- _Data segment_
+ + +
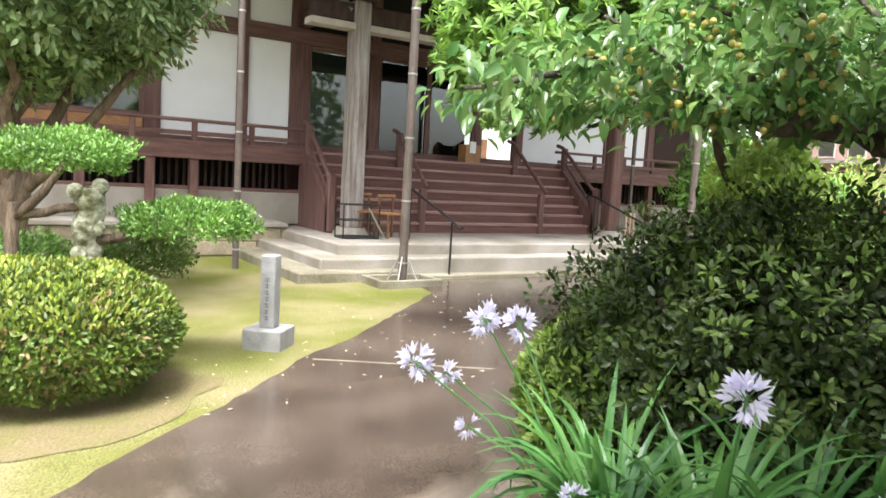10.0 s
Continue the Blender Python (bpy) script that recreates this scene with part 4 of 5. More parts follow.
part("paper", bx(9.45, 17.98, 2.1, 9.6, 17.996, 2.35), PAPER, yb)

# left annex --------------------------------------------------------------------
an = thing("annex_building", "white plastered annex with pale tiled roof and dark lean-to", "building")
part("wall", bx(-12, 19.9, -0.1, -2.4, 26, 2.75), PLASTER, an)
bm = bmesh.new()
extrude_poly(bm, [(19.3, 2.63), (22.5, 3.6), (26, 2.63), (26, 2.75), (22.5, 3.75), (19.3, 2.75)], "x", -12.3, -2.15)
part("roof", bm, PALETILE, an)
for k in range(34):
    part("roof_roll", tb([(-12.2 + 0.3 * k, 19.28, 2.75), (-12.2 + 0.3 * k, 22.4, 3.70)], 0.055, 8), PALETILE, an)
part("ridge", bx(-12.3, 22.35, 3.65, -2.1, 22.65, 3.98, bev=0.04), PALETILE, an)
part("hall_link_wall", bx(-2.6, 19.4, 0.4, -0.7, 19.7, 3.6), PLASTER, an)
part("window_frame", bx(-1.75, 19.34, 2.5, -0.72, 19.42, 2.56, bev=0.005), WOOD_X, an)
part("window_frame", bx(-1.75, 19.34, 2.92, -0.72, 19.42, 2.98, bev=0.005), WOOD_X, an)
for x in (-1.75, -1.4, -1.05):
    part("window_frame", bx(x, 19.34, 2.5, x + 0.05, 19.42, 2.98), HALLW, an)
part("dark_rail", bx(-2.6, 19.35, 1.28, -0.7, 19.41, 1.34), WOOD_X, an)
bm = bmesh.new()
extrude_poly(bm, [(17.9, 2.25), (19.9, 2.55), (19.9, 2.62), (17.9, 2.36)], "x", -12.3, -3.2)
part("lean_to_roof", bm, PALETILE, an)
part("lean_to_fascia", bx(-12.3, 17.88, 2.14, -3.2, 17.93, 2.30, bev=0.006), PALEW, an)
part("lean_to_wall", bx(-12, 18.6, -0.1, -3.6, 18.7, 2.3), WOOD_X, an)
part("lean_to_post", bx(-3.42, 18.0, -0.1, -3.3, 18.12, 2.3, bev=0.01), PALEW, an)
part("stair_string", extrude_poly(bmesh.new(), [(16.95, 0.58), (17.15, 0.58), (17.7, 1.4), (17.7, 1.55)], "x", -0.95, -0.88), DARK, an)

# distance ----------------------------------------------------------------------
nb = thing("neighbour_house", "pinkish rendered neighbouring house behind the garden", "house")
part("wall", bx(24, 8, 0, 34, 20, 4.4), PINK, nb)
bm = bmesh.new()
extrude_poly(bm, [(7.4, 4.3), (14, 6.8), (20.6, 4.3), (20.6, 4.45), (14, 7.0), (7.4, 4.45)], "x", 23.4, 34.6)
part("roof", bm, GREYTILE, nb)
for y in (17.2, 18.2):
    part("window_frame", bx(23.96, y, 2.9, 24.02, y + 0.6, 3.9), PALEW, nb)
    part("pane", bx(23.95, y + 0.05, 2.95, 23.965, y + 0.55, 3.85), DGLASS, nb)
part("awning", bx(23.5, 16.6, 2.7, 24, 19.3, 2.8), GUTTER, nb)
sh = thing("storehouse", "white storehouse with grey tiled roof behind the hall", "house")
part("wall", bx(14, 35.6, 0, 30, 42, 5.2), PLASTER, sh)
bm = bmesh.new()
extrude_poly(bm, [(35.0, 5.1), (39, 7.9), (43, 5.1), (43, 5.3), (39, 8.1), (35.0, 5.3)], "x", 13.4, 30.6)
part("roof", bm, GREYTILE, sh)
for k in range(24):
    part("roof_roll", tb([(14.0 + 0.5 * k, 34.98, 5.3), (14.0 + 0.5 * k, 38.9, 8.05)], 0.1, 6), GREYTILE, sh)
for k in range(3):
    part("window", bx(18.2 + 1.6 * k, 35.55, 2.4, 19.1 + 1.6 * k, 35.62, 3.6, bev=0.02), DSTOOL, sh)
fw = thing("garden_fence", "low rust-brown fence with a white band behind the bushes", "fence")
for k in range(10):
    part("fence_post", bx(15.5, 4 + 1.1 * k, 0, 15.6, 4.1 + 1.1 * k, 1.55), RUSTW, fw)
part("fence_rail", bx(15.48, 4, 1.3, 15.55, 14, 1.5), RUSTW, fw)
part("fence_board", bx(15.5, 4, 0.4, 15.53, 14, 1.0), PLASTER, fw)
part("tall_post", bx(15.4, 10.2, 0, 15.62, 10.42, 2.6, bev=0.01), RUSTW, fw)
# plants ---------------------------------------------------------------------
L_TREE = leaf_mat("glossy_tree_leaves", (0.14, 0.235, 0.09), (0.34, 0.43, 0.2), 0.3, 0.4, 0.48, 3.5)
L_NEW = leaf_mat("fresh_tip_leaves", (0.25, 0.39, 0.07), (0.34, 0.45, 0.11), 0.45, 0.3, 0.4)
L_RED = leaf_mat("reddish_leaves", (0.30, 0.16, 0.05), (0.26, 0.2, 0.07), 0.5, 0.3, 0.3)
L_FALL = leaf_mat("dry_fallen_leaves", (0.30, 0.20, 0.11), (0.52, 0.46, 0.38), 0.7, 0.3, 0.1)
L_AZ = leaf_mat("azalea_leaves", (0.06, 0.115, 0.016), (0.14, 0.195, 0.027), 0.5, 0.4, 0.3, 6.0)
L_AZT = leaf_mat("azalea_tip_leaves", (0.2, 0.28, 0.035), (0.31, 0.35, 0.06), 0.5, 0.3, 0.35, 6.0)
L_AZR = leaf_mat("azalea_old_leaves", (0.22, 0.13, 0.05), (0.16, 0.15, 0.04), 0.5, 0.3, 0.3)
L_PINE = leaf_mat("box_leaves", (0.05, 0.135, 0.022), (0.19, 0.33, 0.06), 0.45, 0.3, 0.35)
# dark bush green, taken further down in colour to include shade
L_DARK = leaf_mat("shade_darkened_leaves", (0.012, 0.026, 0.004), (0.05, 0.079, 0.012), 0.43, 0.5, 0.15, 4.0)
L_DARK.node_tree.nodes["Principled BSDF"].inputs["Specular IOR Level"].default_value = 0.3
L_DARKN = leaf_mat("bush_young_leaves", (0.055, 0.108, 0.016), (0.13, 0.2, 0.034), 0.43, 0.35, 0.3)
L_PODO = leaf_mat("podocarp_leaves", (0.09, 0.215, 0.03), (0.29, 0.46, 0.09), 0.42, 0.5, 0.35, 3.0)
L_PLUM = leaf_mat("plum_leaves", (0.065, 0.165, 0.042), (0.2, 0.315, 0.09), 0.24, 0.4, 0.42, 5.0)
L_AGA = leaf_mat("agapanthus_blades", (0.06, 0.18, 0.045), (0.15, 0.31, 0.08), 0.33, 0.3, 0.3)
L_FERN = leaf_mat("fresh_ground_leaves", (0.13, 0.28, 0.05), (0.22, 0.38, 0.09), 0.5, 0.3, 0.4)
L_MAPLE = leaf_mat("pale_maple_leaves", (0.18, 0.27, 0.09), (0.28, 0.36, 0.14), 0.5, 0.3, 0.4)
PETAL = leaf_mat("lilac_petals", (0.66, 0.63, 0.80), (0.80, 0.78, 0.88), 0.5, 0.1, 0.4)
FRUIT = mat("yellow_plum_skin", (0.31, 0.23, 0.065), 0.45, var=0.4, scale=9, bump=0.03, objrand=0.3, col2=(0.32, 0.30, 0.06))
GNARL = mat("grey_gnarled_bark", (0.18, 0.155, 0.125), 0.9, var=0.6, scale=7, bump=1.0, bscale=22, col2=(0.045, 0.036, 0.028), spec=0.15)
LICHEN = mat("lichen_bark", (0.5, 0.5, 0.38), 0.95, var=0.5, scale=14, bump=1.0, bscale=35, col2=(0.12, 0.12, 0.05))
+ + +
- _What you should do_
Write the lines above out again exactly, without any of their pictures.

- _Worked solution_
10.0 s
Continue the Blender Python (bpy) script that recreates this scene with part 4 of 5. More parts follow.
part("paper", bx(9.45, 17.98, 2.1, 9.6, 17.996, 2.35), PAPER, yb)

# left annex --------------------------------------------------------------------
an = thing("annex_building", "white plastered annex with pale tiled roof and dark lean-to", "building")
part("wall", bx(-12, 19.9, -0.1, -2.4, 26, 2.75), PLASTER, an)
bm = bmesh.new()
extrude_poly(bm, [(19.3, 2.63), (22.5, 3.6), (26, 2.63), (26, 2.75), (22.5, 3.75), (19.3, 2.75)], "x", -12.3, -2.15)
part("roof", bm, PALETILE, an)
for k in range(34):
    part("roof_roll", tb([(-12.2 + 0.3 * k, 19.28, 2.75), (-12.2 + 0.3 * k, 22.4, 3.70)], 0.055, 8), PALETILE, an)
part("ridge", bx(-12.3, 22.35, 3.65, -2.1, 22.65, 3.98, bev=0.04), PALETILE, an)
part("hall_link_wall", bx(-2.6, 19.4, 0.4, -0.7, 19.7, 3.6), PLASTER, an)
part("window_frame", bx(-1.75, 19.34, 2.5, -0.72, 19.42, 2.56, bev=0.005), WOOD_X, an)
part("window_frame", bx(-1.75, 19.34, 2.92, -0.72, 19.42, 2.98, bev=0.005), WOOD_X, an)
for x in (-1.75, -1.4, -1.05):
    part("window_frame", bx(x, 19.34, 2.5, x + 0.05, 19.42, 2.98), HALLW, an)
part("dark_rail", bx(-2.6, 19.35, 1.28, -0.7, 19.41, 1.34), WOOD_X, an)
bm = bmesh.new()
extrude_poly(bm, [(17.9, 2.25), (19.9, 2.55), (19.9, 2.62), (17.9, 2.36)], "x", -12.3, -3.2)
part("lean_to_roof", bm, PALETILE, an)
part("lean_to_fascia", bx(-12.3, 17.88, 2.14, -3.2, 17.93, 2.30, bev=0.006), PALEW, an)
part("lean_to_wall", bx(-12, 18.6, -0.1, -3.6, 18.7, 2.3), WOOD_X, an)
part("lean_to_post", bx(-3.42, 18.0, -0.1, -3.3, 18.12, 2.3, bev=0.01), PALEW, an)
part("stair_string", extrude_poly(bmesh.new(), [(16.95, 0.58), (17.15, 0.58), (17.7, 1.4), (17.7, 1.55)], "x", -0.95, -0.88), DARK, an)

# distance ----------------------------------------------------------------------
nb = thing("neighbour_house", "pinkish rendered neighbouring house behind the garden", "house")
part("wall", bx(24, 8, 0, 34, 20, 4.4), PINK, nb)
bm = bmesh.new()
extrude_poly(bm, [(7.4, 4.3), (14, 6.8), (20.6, 4.3), (20.6, 4.45), (14, 7.0), (7.4, 4.45)], "x", 23.4, 34.6)
part("roof", bm, GREYTILE, nb)
for y in (17.2, 18.2):
    part("window_frame", bx(23.96, y, 2.9, 24.02, y + 0.6, 3.9), PALEW, nb)
    part("pane", bx(23.95, y + 0.05, 2.95, 23.965, y + 0.55, 3.85), DGLASS, nb)
part("awning", bx(23.5, 16.6, 2.7, 24, 19.3, 2.8), GUTTER, nb)
sh = thing("storehouse", "white storehouse with grey tiled roof behind the hall", "house")
part("wall", bx(14, 35.6, 0, 30, 42, 5.2), PLASTER, sh)
bm = bmesh.new()
extrude_poly(bm, [(35.0, 5.1), (39, 7.9), (43, 5.1), (43, 5.3), (39, 8.1), (35.0, 5.3)], "x", 13.4, 30.6)
part("roof", bm, GREYTILE, sh)
for k in range(24):
    part("roof_roll", tb([(14.0 + 0.5 * k, 34.98, 5.3), (14.0 + 0.5 * k, 38.9, 8.05)], 0.1, 6), GREYTILE, sh)
for k in range(3):
    part("window", bx(18.2 + 1.6 * k, 35.55, 2.4, 19.1 + 1.6 * k, 35.62, 3.6, bev=0.02), DSTOOL, sh)
fw = thing("garden_fence", "low rust-brown fence with a white band behind the bushes", "fence")
for k in range(10):
    part("fence_post", bx(15.5, 4 + 1.1 * k, 0, 15.6, 4.1 + 1.1 * k, 1.55), RUSTW, fw)
part("fence_rail", bx(15.48, 4, 1.3, 15.55, 14, 1.5), RUSTW, fw)
part("fence_board", bx(15.5, 4, 0.4, 15.53, 14, 1.0), PLASTER, fw)
part("tall_post", bx(15.4, 10.2, 0, 15.62, 10.42, 2.6, bev=0.01), RUSTW, fw)
# plants ---------------------------------------------------------------------
L_TREE = leaf_mat("glossy_tree_leaves", (0.14, 0.235, 0.09), (0.34, 0.43, 0.2), 0.3, 0.4, 0.48, 3.5)
L_NEW = leaf_mat("fresh_tip_leaves", (0.25, 0.39, 0.07), (0.34, 0.45, 0.11), 0.45, 0.3, 0.4)
L_RED = leaf_mat("reddish_leaves", (0.30, 0.16, 0.05), (0.26, 0.2, 0.07), 0.5, 0.3, 0.3)
L_FALL = leaf_mat("dry_fallen_leaves", (0.30, 0.20, 0.11), (0.52, 0.46, 0.38), 0.7, 0.3, 0.1)
L_AZ = leaf_mat("azalea_leaves", (0.06, 0.115, 0.016), (0.14, 0.195, 0.027), 0.5, 0.4, 0.3, 6.0)
L_AZT = leaf_mat("azalea_tip_leaves", (0.2, 0.28, 0.035), (0.31, 0.35, 0.06), 0.5, 0.3, 0.35, 6.0)
L_AZR = leaf_mat("azalea_old_leaves", (0.22, 0.13, 0.05), (0.16, 0.15, 0.04), 0.5, 0.3, 0.3)
L_PINE = leaf_mat("box_leaves", (0.05, 0.135, 0.022), (0.19, 0.33, 0.06), 0.45, 0.3, 0.35)
# dark bush green, taken further down in colour to include shade
L_DARK = leaf_mat("shade_darkened_leaves", (0.012, 0.026, 0.004), (0.05, 0.079, 0.012), 0.43, 0.5, 0.15, 4.0)
L_DARK.node_tree.nodes["Principled BSDF"].inputs["Specular IOR Level"].default_value = 0.3
L_DARKN = leaf_mat("bush_young_leaves", (0.055, 0.108, 0.016), (0.13, 0.2, 0.034), 0.43, 0.35, 0.3)
L_PODO = leaf_mat("podocarp_leaves", (0.09, 0.215, 0.03), (0.29, 0.46, 0.09), 0.42, 0.5, 0.35, 3.0)
L_PLUM = leaf_mat("plum_leaves", (0.065, 0.165, 0.042), (0.2, 0.315, 0.09), 0.24, 0.4, 0.42, 5.0)
L_AGA = leaf_mat("agapanthus_blades", (0.06, 0.18, 0.045), (0.15, 0.31, 0.08), 0.33, 0.3, 0.3)
L_FERN = leaf_mat("fresh_ground_leaves", (0.13, 0.28, 0.05), (0.22, 0.38, 0.09), 0.5, 0.3, 0.4)
L_MAPLE = leaf_mat("pale_maple_leaves", (0.18, 0.27, 0.09), (0.28, 0.36, 0.14), 0.5, 0.3, 0.4)
PETAL = leaf_mat("lilac_petals", (0.66, 0.63, 0.80), (0.80, 0.78, 0.88), 0.5, 0.1, 0.4)
FRUIT = mat("yellow_plum_skin", (0.31, 0.23, 0.065), 0.45, var=0.4, scale=9, bump=0.03, objrand=0.3, col2=(0.32, 0.30, 0.06))
GNARL = mat("grey_gnarled_bark", (0.18, 0.155, 0.125), 0.9, var=0.6, scale=7, bump=1.0, bscale=22, col2=(0.045, 0.036, 0.028), spec=0.15)
LICHEN = mat("lichen_bark", (0.5, 0.5, 0.38), 0.95, var=0.5, scale=14, bump=1.0, bscale=35, col2=(0.12, 0.12, 0.05))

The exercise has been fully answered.